▶ _TASK_: Return all the data below as it stands, minus the pictures.

# start of COLLECTED MATERIAL

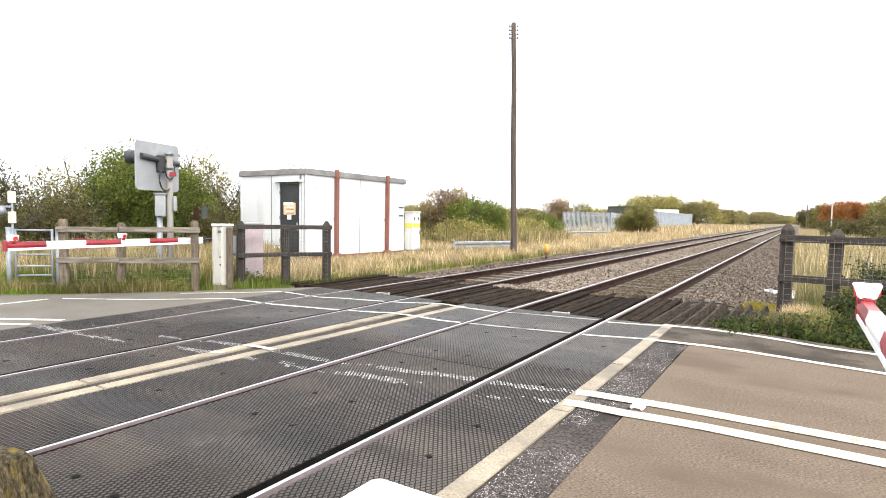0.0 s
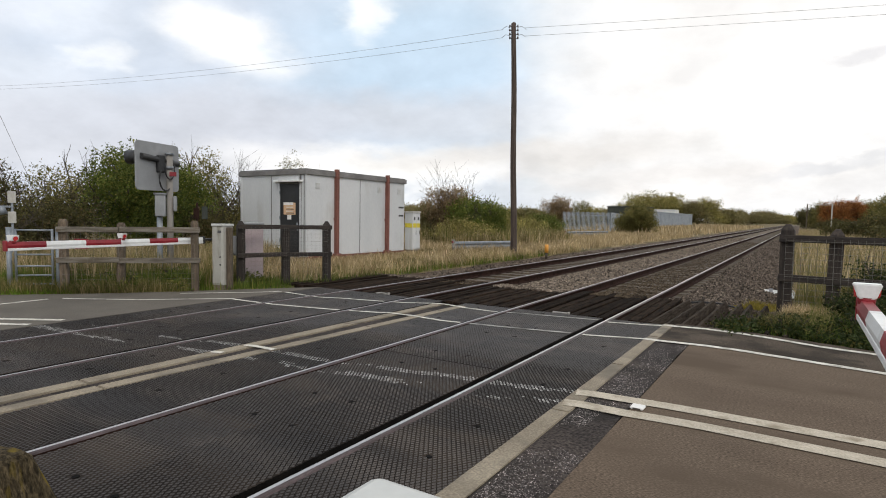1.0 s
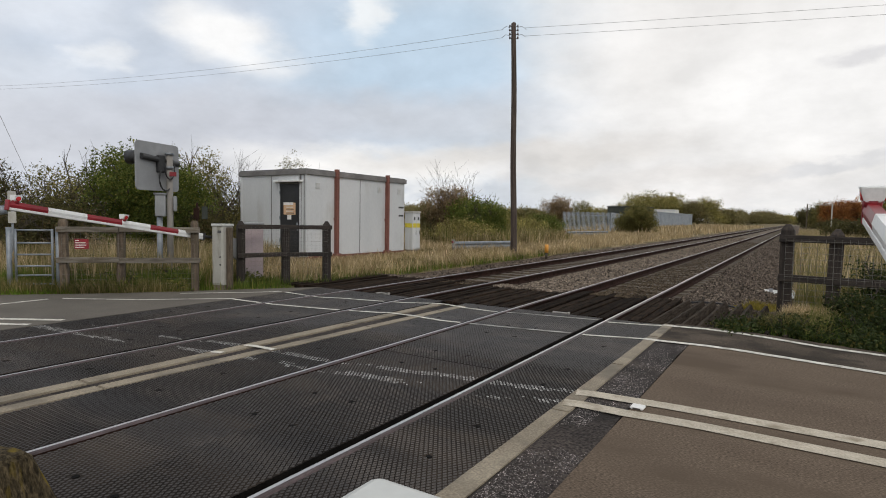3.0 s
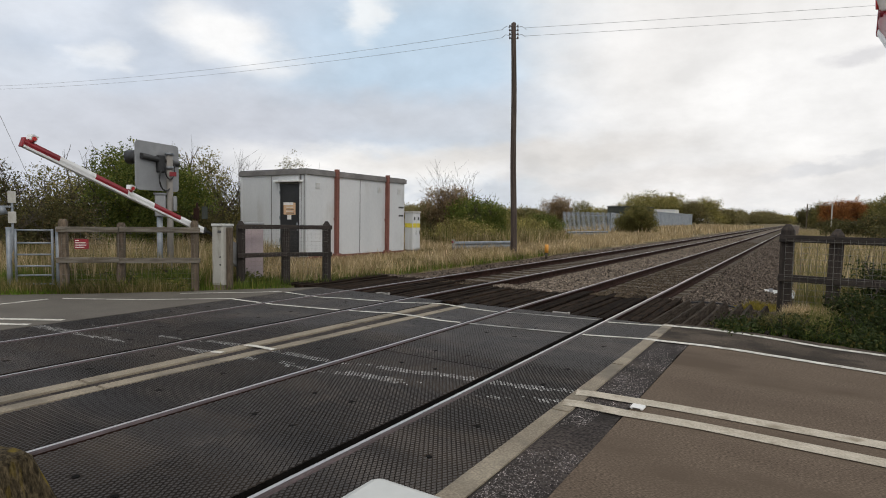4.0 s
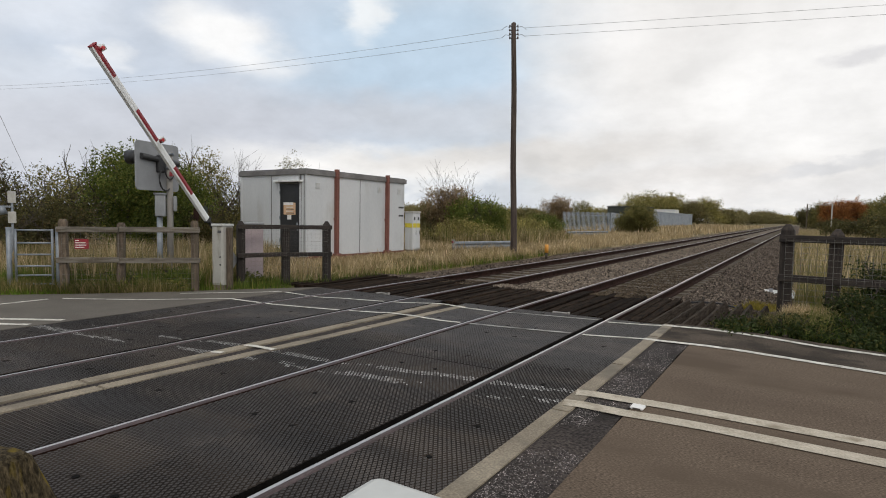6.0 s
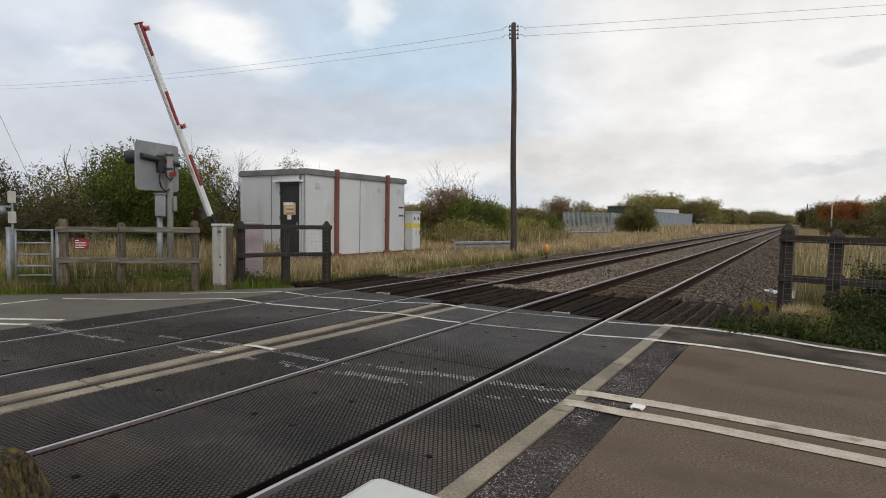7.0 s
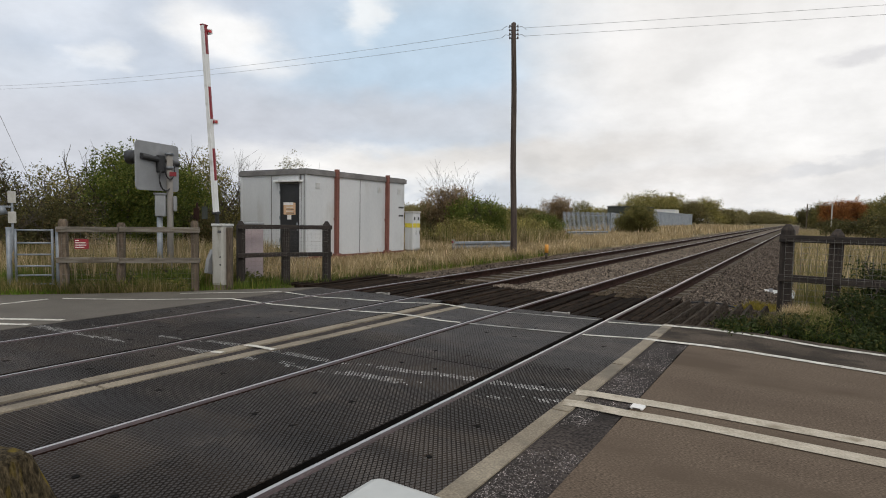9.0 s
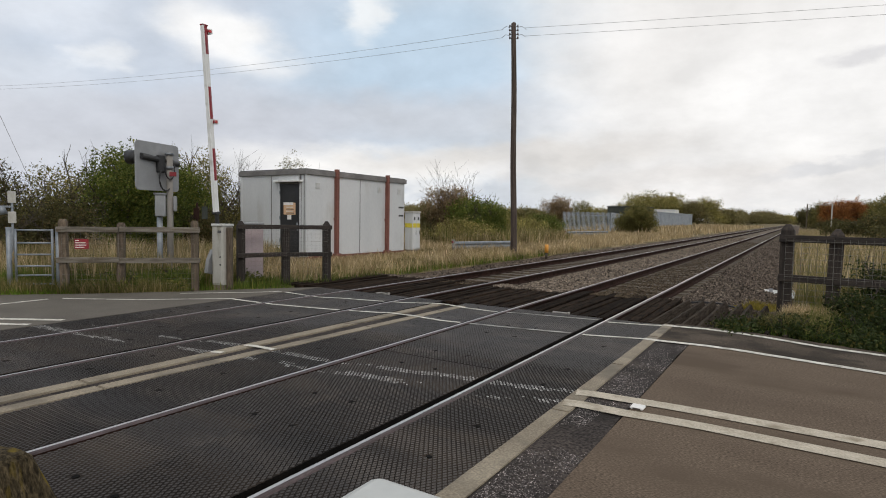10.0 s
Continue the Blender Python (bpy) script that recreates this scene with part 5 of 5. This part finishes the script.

# end of COLLECTED MATERIAL

▶ _RESULT_:
0.0 s
1.0 s
3.0 s
4.0 s
6.0 s
7.0 s
9.0 s
10.0 s
Continue the Blender Python (bpy) script that recreates this scene with part 5 of 5. This part finishes the script.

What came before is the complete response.